▸ Task to complete
Of the lines in the entries below, state how many hold the word "Blender". Say nothing else.
start
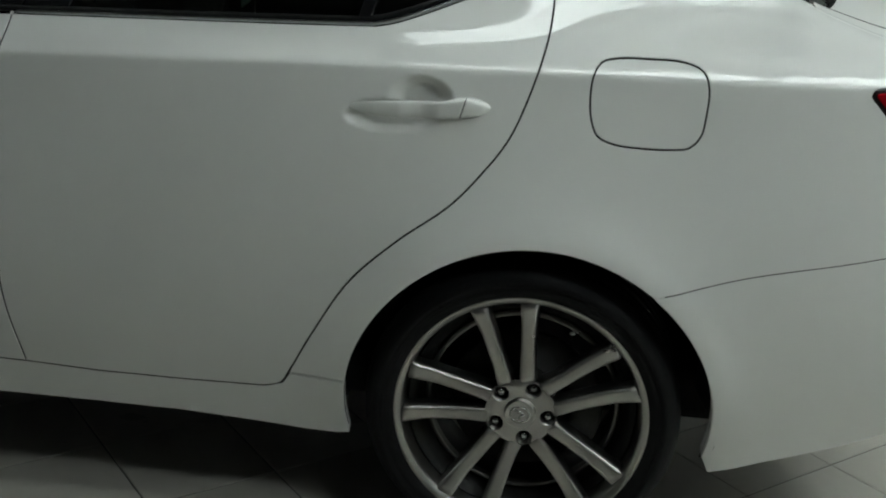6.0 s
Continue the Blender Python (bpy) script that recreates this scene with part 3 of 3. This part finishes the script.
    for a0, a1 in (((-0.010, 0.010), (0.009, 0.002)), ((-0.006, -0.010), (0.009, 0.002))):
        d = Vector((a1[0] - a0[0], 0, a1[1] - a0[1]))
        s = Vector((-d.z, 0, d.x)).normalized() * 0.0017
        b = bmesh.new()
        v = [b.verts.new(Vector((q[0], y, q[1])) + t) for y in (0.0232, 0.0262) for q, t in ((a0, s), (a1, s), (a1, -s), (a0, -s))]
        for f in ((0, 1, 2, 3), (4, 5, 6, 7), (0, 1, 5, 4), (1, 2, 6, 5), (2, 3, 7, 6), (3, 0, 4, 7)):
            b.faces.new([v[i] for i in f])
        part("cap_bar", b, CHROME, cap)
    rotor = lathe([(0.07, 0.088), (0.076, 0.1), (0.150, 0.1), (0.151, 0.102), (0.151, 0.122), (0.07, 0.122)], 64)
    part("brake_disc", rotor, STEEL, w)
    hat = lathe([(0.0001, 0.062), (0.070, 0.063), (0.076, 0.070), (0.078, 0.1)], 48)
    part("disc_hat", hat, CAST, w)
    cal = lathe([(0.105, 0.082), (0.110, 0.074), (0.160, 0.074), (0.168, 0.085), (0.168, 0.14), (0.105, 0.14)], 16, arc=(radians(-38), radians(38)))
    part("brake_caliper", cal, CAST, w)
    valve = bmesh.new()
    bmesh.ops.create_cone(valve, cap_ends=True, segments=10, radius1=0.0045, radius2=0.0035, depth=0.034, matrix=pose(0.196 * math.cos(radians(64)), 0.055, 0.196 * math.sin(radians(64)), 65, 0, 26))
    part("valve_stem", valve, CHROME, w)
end
start
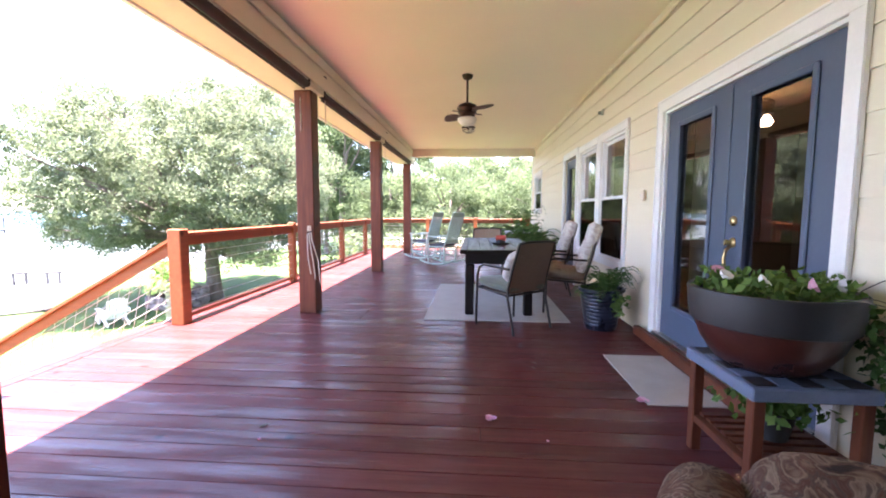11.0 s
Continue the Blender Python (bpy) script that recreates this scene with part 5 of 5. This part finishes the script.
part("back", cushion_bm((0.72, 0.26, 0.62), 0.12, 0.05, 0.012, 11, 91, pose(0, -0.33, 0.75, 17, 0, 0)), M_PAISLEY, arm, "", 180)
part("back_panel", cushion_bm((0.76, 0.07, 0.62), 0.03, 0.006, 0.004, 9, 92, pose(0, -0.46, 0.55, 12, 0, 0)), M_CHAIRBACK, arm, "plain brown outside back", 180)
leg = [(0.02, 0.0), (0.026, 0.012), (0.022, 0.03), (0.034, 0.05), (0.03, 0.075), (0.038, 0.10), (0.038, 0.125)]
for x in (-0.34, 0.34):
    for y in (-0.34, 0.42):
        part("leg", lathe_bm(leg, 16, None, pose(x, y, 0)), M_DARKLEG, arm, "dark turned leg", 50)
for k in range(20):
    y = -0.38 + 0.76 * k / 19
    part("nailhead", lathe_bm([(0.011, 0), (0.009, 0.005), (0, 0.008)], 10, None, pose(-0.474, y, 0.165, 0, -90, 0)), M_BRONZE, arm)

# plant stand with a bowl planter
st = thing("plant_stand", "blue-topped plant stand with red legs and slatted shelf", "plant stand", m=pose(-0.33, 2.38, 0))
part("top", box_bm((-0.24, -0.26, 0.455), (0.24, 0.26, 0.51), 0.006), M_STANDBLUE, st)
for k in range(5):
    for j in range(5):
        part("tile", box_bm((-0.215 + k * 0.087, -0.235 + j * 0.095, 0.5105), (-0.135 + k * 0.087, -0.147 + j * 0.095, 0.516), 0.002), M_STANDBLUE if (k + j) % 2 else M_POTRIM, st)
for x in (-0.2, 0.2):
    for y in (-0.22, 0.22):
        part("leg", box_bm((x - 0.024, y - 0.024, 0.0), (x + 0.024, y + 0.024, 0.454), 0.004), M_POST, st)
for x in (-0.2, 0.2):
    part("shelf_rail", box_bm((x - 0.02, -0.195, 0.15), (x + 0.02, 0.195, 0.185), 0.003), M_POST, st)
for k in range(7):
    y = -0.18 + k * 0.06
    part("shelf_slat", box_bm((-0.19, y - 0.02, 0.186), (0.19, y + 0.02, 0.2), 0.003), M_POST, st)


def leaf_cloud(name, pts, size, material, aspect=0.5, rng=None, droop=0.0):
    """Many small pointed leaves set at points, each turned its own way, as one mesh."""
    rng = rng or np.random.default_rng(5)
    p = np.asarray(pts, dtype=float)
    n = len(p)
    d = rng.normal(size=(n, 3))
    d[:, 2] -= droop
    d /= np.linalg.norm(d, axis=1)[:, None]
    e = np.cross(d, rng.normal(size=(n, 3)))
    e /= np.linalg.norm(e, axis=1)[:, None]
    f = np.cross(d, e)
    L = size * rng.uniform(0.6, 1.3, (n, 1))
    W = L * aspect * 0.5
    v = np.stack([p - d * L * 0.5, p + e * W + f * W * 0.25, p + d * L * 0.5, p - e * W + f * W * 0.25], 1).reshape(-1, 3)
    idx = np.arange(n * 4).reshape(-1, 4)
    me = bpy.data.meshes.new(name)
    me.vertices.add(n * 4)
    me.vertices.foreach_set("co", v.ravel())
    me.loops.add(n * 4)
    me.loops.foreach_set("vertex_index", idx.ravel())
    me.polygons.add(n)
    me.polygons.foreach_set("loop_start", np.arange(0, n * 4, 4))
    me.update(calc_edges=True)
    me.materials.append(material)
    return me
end
▸ Full response
2